I think there is one in the works, or there may be one already airing by now.
This is the first time I have spent a book with Joe R. Lansdale’s duo, Hap and Leonard. Hap is a perpetually down-on-his-luck, sometime oil rig worker with an acerbic wit and a take-it-as-comes attitude. Imagine a different Dude who used to drink, has a modicum of ambition and a slight drawl. Leonard, Hap’s lifelong best friend, is a gay African-American who works as a bouncer in the local biker bars.

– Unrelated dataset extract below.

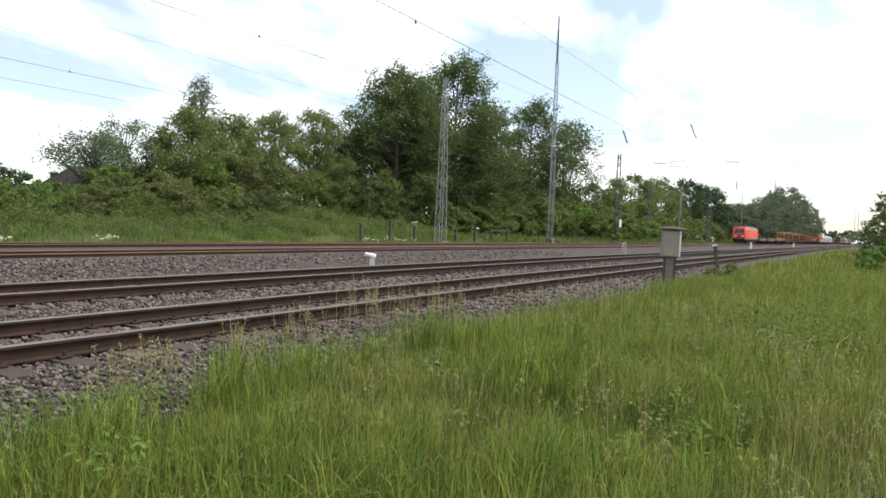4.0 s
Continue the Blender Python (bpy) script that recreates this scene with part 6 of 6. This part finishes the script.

Not what I was expecting, either.
Mr. Lansdale’s Texas is not exactly a land of tolerance–the plot here features a criminal network selling videotapes of gay-bashings–but the picture he paints is rosier than I was expecting, maybe too much so. This is the Texas of Ann Richards and Molly Ivans, not Rick Perry and Ted Cruz. (Or it could be that all I know about Texas come from reading Larry McMurtry novels, so what do I know?) But, I was willing to play along for the fun of it; Hap and Leonard are certainly fun to spend time with. The jokes keep flying, the dialogue entertains and if the characters are sometimes a bit hard to believe, in I wanted to believe in them most of the time.
The only problem I really had with the book is just how darn talky it is. There’s a lot of dialogue, mostly fun reading, I’ll grant, but much more than the story really needs. This would have made for perfect airplane reading, just the thing I need for my up-coming four hour flight to Chicago this summer, but it became a bit much here. Still, with some judicious editing, it would make for a very good television show. Could be something of a Texan Rockford Files in the right hands.
Too bad Jim Garner’s not around anymore. In his younger days he would have been perfect for Hap.